Rajeev Suresh Samant is the founder and CEO of Sula Vineyards, India's largest winery.

== Education and early career ==
Born in Mumbai, Samant completed his education from Stanford University where he received a bachelor's degree in Economics, followed by a master's degree in Engineering Management.

He then joined Oracle Corporation as one of the youngest managers there. However, after a couple of years, he quit and decided to return to India and start something of his own.

== Sula Vineyards ==
After backpacking around the world for a year, Samant returned to India where he decided to live the rural life. He started farming mangoes, roses, teak wood, and table grapes at his family's 20-acre plot in Nashik. In 1996, he had an epiphany when realized that Nashik had the perfect climate for growing wine grapes. His determination grew when he returned to California and met with Kerry Damskey, an eminent winemaker, who enthusiastically agreed to help him start a winery.

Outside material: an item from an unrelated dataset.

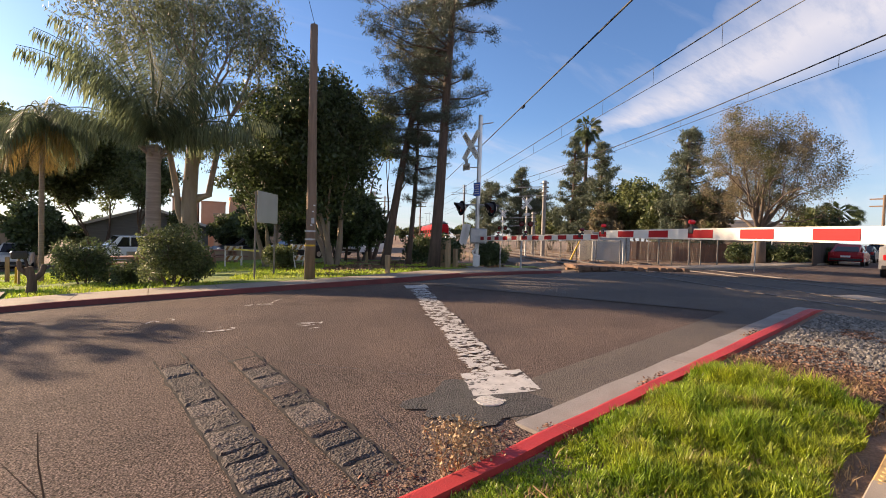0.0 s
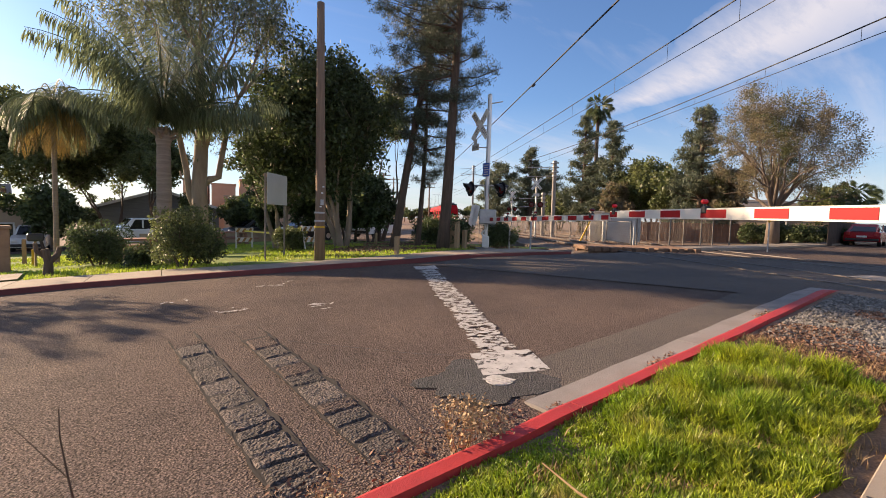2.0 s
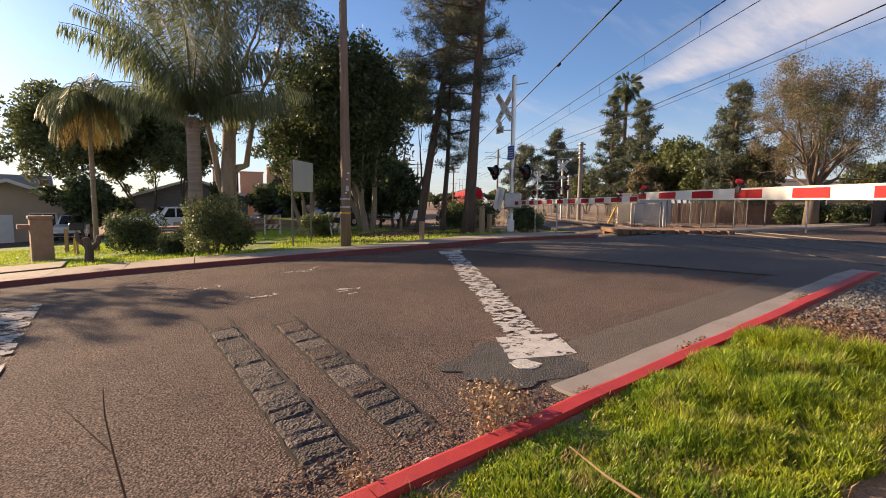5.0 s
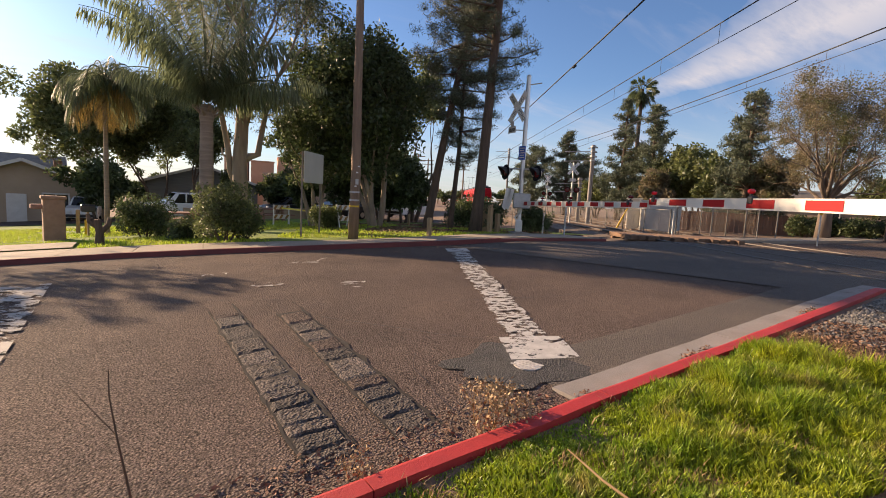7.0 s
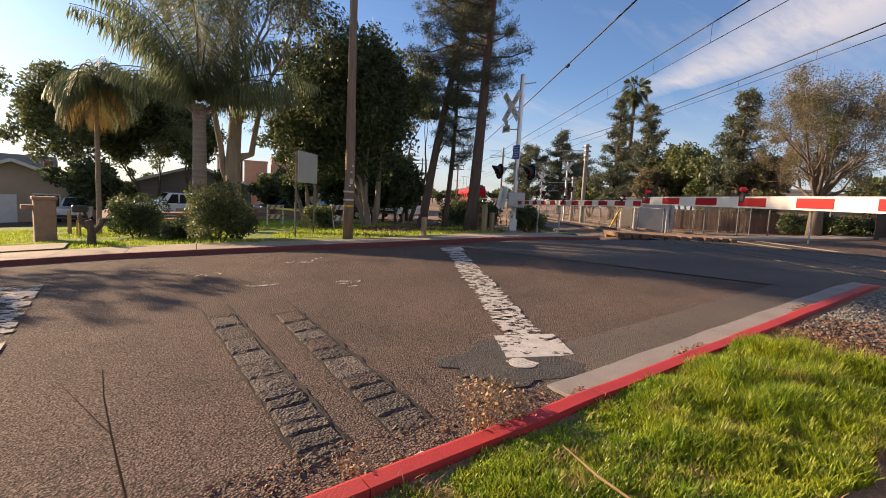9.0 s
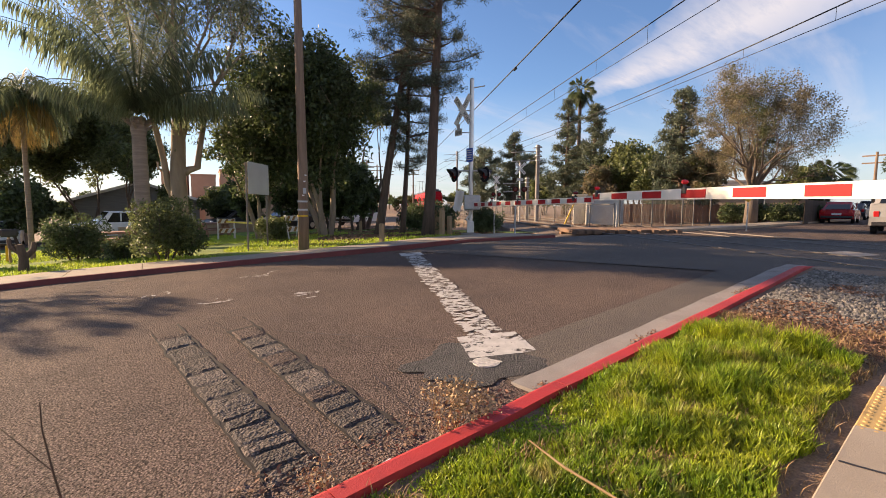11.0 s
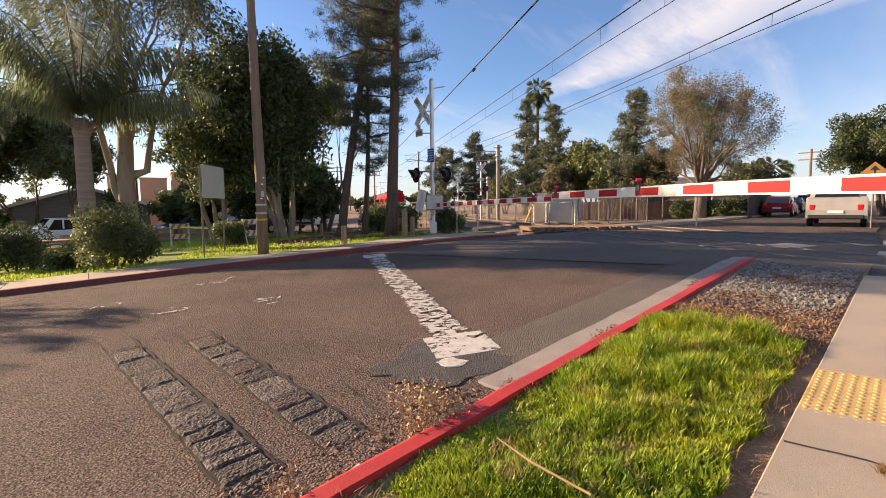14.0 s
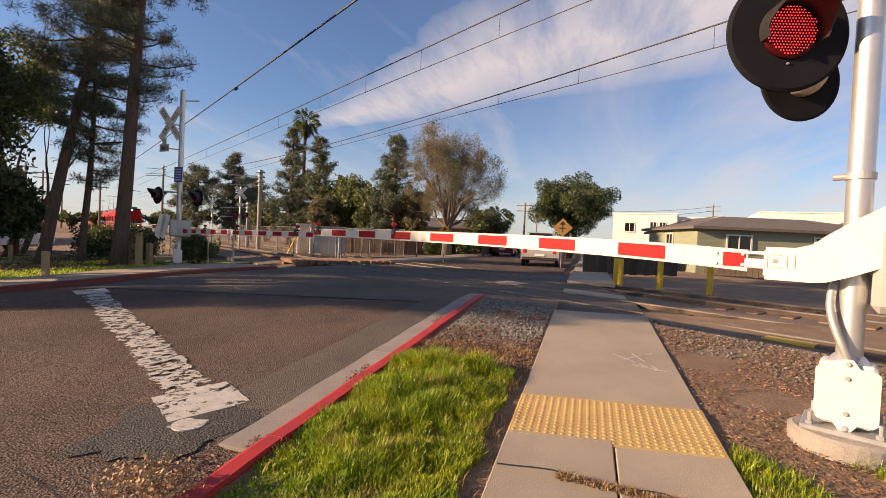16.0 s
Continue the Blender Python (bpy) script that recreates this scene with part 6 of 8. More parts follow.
def wooden_pole():
    x, y = 5.82, 13.2
    gz = ground_z(x, y) + 0.05
    p = thing("utility_pole", "weathered wooden utility pole with staples and bands", "utility pole", (x, y, gz))
    Geo().tube([(0, 0, -0.1), (0.02, 0, 2), (0.0, 0.02, 4.5), (-0.02, 0.02, 7.45)], [0.155, 0.145, 0.125, 0.105], 16).to("pole", WOODPOLE, p, smooth=True)
    for z in (1.0, 1.18, 1.42):
        Geo().tube([(0, 0, z), (0, 0, z + 0.05)], 0.156, 16).to("band", YELLOW if z == 1.0 else GALV, p, "metal band")
    Geo().box(0.0, -0.14, 1.75, 0.09, 0.03, 0.16).to("tag", GALV, p)
    for k, z in enumerate((1.62, 2.02, 2.2)):
        Geo().box(0.04 * (k - 1), -0.142, z, 0.06, 0.01, 0.035).to("paper_scrap", PLATE, p)
    Geo().tube([(0.02, 0.02, 7.4), (-0.3, 0.6, 9.5), (-1.2, 3.0, 14.0)], 0.008, 5).to("guy_wire", WIRE, p)


wooden_pole()


def cable(name, label, points, r, group="overhead wires"):
    return tagged(Geo().tube(points, r, 6).to(name, WIRE), label, "overhead wire", group)


def sag(a0, a1, p, z0, dip, p1=None):
    out = []
    for t in steps(0, 1, 0.06):
        a = a0 + (a1 - a0) * t
        pp = p if p1 is None else p + (p1 - p) * t
        out.append((*track(a, pp), z0 - dip * 4 * t * (1 - t)))
    return out


def hung(p, height):
    """A wire along the railway, its height given along the way."""
    return [(*track(a, p), height(a)) for a in steps(-30, 110, 4)]


def near_messenger(a):
    return 7.86 + 0.0001 * (a - 24) ** 2


def far_messenger(a):
    return min(7.17 + 0.0009 * (a - 24) ** 2, 7.6)


def far_contact(a):
    return 6.92


cable("contact_wire", "thin overhead contact wire", hung(9.2, lambda a: 7.23), 0.012)
cable("messenger_wire", "thick overhead messenger cable", hung(9.2, near_messenger), 0.021)
cable("contact_wire", "thin overhead contact wire", hung(12.9, far_contact), 0.012)
cable("messenger_wire", "thick overhead messenger cable", hung(12.9, far_messenger), 0.021)
cable("feeder_cable", "heavy black feeder cable with an insulator", sag(-12, 62, 6.6, 8.55, 0.12), 0.033)
for p in (9.2, 12.9):
    for a in (5, 9, 12.5, 16, 20, 25, 30, 40, 52):
        x, y = track(a, p)
        zl, zh = (7.23, near_messenger(a)) if p < 10 else (far_contact(a), far_messenger(a))
        tagged(Geo().tube([(x, y, zl), (x, y, zh)], 0.007, 5).to("dropper", WIRE), "short dropper between two overhead wires", "dropper", "wire droppers")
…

In 1997, the duo took the revolutionary step of not only being the first to grow wine grapes in this region, but also planting varietals such as the French Sauvignon Blanc and Californian Chenin Blanc that had never been planted before in India. In 1998, Sula Vineyards was established, and launched their first wines released in 2000.

Today, Sula Vineyards is India's largest wine producer and holds a market share of 65%. They are also pioneers in Indian wine and started facilities like a tasting room and at their winery in 2005. Sula is also the only Indian wine company to be present in all price and product segments including Red, White, Rose, Sparking and Dessert wines.

==Personal life==
In 2016, Samant married his girlfriend Margarita Andronova in a church wedding at Siolim, Goa while meeting her in Spain. The couple has one daughter.